Drei Studioalben der fliegenden Farben gibt es. Zu jeder gibt es eine Live-Pendant-Platte. "Third Stage: Live In London" folgt auf "Third Degree". Stücke der ersten beiden Alben sind selbstredend ins Set eingebunden. Einige erweisen sich als wirklich gute Evergreens. Dieses Mal ergänzt nun eine Blu-ray oder DVD die Höreindrücke in einem Box-Set, alternativ gibt es nur die Blu-ray oder drei Vinylscheiben.

So oder so, die 110 Minuten Audio-Spielzeit sind prall an Impulsen, entspannenden Jazzrock-Einlagen (, "Geronimo", "Cosmic Symphony", Mittel-Solo "Infinite Fire", Intro von "Blue Ocean"), einer Prise heimeligen Folk-Rocks in "Peaceful Harbor", Orgel-Hardrock ("A Place In Your World") und Dissonanzen-Prog ("The Loss Inside"). Dazu gesellen sich elegische Goth Metal-Anklänge ("More"), eine Akustikballade vom Feinsten ("You Are Not Alone") und straighter Rock'n'Roll mit Snare Drum-Gewitter ("The Storm"). Stilgrenzen fühlt man kaum, vieles ist erlaubt.

Kerngeschäft der Gruppe sind überlange Monster-Tracks (z.B. "Infinite Fire"), die sogar Prog-Verhältnisse sprengen und weniger technisch klingen als bei Simeon Soul Charger und Konsorten. Die Flying Colors führen den Beweis, wie eingängig monumentaler Progressive Rock geraten kann, wenn die Melodien unwiderstehlich sind, so in "Crawl". Aus "Love Letter" (2019) entspinnt sich ein erfrischend lockerer Novelty-Pop mit viel Starkstrom. Die Vocals sind als Doo-Wop und stellenweise Acapella arrangiert. Somit präsentieren sich die Flying Colors als eine Art Electric Light Orchestra der 2020er.

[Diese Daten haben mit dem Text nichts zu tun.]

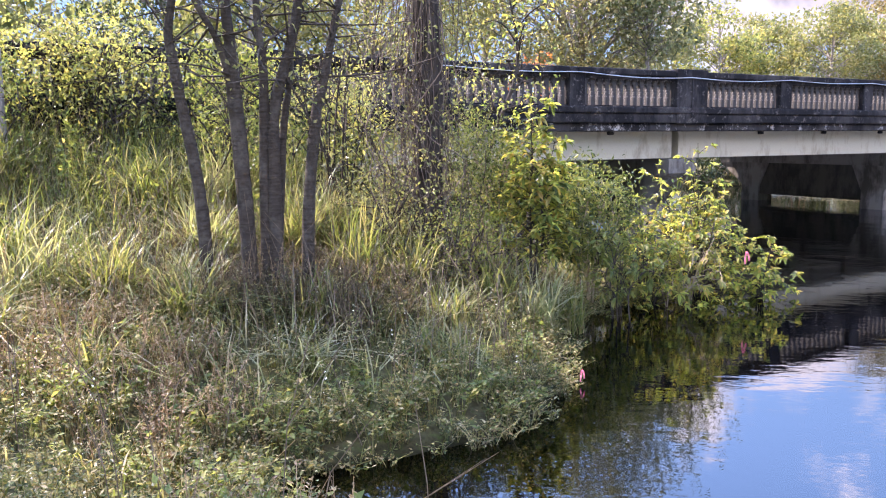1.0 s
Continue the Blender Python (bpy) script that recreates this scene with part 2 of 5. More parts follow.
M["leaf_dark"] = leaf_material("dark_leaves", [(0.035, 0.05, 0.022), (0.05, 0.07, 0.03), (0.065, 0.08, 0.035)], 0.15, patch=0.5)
M["leaf_yellowgreen"] = leaf_material("yellowing_leaves", [(0.19, 0.21, 0.082), (0.28, 0.28, 0.11), (0.13, 0.155, 0.065), (0.36, 0.30, 0.115), (0.095, 0.115, 0.052)], patch=0.4)
M["leaf_fresh"] = leaf_material("fresh_leaves", [(0.12, 0.15, 0.045), (0.18, 0.205, 0.065), (0.085, 0.11, 0.036), (0.25, 0.235, 0.085)], 0.45)
M["leaf_sap"] = leaf_material("sapling_leaves", [(0.25, 0.29, 0.07), (0.37, 0.37, 0.105), (0.12, 0.155, 0.045), (0.45, 0.385, 0.12), (0.28, 0.31, 0.08), (0.08, 0.105, 0.035), (0.18, 0.22, 0.058), (0.47, 0.33, 0.11), (0.06, 0.085, 0.03)], 0.58, 0.4, spec=0.35)
M["leaf_pine"] = leaf_material("pine_needles", [(0.035, 0.07, 0.025), (0.05, 0.09, 0.03), (0.065, 0.10, 0.035)], 0.25)
M["leaf_weed"] = leaf_material("weed_leaves", [(0.085, 0.105, 0.036), (0.14, 0.15, 0.052), (0.205, 0.18, 0.078), (0.17, 0.122, 0.066), (0.043, 0.06, 0.024), (0.034, 0.047, 0.02), (0.33, 0.285, 0.17)], 0.4, 0.45, patch=1.1, spec=0.15)
M["leaf_myrtle"] = leaf_material("myrtle_leaves", [(0.12, 0.145, 0.045), (0.19, 0.205, 0.065), (0.035, 0.052, 0.022), (0.055, 0.078, 0.03), (0.24, 0.235, 0.08)], 0.38, 0.4, patch=1.6, spec=0.22)
# olive leaves paled and greyed: haze over the tree put into the colour
M["leaf_haze"] = leaf_material("hazy_olive_leaves", [(0.19, 0.19, 0.115), (0.26, 0.255, 0.16), (0.13, 0.135, 0.08), (0.31, 0.27, 0.17)], 0.5, patch=0.35)
M["leaf_russet"] = leaf_material("russet_weed_leaves", [(0.16, 0.105, 0.064), (0.22, 0.15, 0.09), (0.11, 0.07, 0.045), (0.32, 0.25, 0.16)], 0.3, 0.5)
M["leaf_bramble"] = leaf_material("bramble_leaves", [(0.075, 0.055, 0.032), (0.11, 0.078, 0.045), (0.045, 0.038, 0.022), (0.06, 0.065, 0.028), (0.17, 0.125, 0.075)], 0.25, 0.5, patch=1.2)
M["leaf_cover"] = leaf_material("ground_cover_leaves", [(0.040, 0.072, 0.014), (0.057, 0.094, 0.019), (0.024, 0.046, 0.011), (0.083, 0.108, 0.029), (0.047, 0.080, 0.017)], 0.22, 0.58, patch=2.6, spec=0.10)
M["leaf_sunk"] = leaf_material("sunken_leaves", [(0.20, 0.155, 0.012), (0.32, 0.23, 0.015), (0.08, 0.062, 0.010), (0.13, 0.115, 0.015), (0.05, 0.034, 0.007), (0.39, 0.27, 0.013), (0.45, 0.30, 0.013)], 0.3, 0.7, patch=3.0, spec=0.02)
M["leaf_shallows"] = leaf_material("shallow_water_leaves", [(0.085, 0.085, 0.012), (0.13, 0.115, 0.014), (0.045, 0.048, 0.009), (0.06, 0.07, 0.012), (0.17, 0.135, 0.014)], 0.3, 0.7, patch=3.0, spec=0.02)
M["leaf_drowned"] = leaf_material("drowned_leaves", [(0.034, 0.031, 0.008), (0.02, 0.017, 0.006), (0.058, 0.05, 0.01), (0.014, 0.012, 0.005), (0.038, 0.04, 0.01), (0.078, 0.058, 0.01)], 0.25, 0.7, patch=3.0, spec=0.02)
M["leaf_red"] = leaf_material("red_leaves", [(0.45, 0.12, 0.05), (0.5, 0.2, 0.08)], 0.4)
M["leaf_dry"] = leaf_material("dry_leaves", [(0.25, 0.18, 0.11), (0.33, 0.25, 0.17), (0.17, 0.125, 0.08)], 0.25)
M["leaf_flower"] = leaf_material("small_white_flowers", [(0.62, 0.60, 0.52), (0.72, 0.70, 0.62)], 0.3)
M["grass"] = leaf_material("grass_blades", [(0.11, 0.13, 0.042), (0.16, 0.178, 0.058), (0.22, 0.205, 0.09), (0.26, 0.222, 0.135), (0.07, 0.09, 0.03)], 0.45, 0.42, spec=0.3, patch=0.7)
M["grass_pale"] = leaf_material("pale_grass_blades", [(0.25, 0.25, 0.14), (0.34, 0.315, 0.215), (0.17, 0.19, 0.085)], 0.4, 0.4, spec=0.35)
# brighter copy of the grass, sunlight on the slope put into its colour
M["grass_lit"] = leaf_material("sunlit_grass_blades", [(0.13, 0.155, 0.045), (0.19, 0.205, 0.068), (0.27, 0.255, 0.135), (0.075, 0.095, 0.03), (0.24, 0.20, 0.11)], 0.5, 0.4, spec=0.3, patch=0.9)
M["moss"] = leaf_material("hanging_moss", [(0.27, 0.27, 0.21), (0.36, 0.355, 0.29), (0.19, 0.195, 0.15)], 0.4, 0.9)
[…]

Zu den Höhepunkten zählen, wenn das Publikum ins schwelgerische "Kayla" mit einstimmt und zwei Zeilen übernimmt, aber auch die allgemein melancholische Grundstimmung, mit der die Flying Colors ein erkleckliches Maß näher rücken als bei den meisten Studio Recordings. Auch verbinden sie die recht verschiedenartigen Tracks äußerst geschickt zu spannender Unterhaltung, die bestens einwickelt.

Über die Lead Vocals von Casey McPherson lässt sich trefflich streiten, in manchen Nummern, in denen gerade viel auf seinen Gesang zugeschnitten ist (z.B. "You Are Not Alone") stellt seine in den Höhenlagen allzu bemühte Intonation nicht zufrieden. Akzeptabel ist er sicher - fairerweise muss man sagen, er hat nicht den einfachsten Job. Die unterschiedlichen Rhythmen, Richtungen und Tempi darzustellen, ist anspruchsvoll. Alle Bandmitglieder komponieren ihren Senf mit hinzu, manches müsste man Casey erst auf den Leib komponieren, manchmal brilliert aber auch er ganz erstklassig, wie im Ohrwurm "Love Letter" und im feuerwerksartigen "Infinite Fire".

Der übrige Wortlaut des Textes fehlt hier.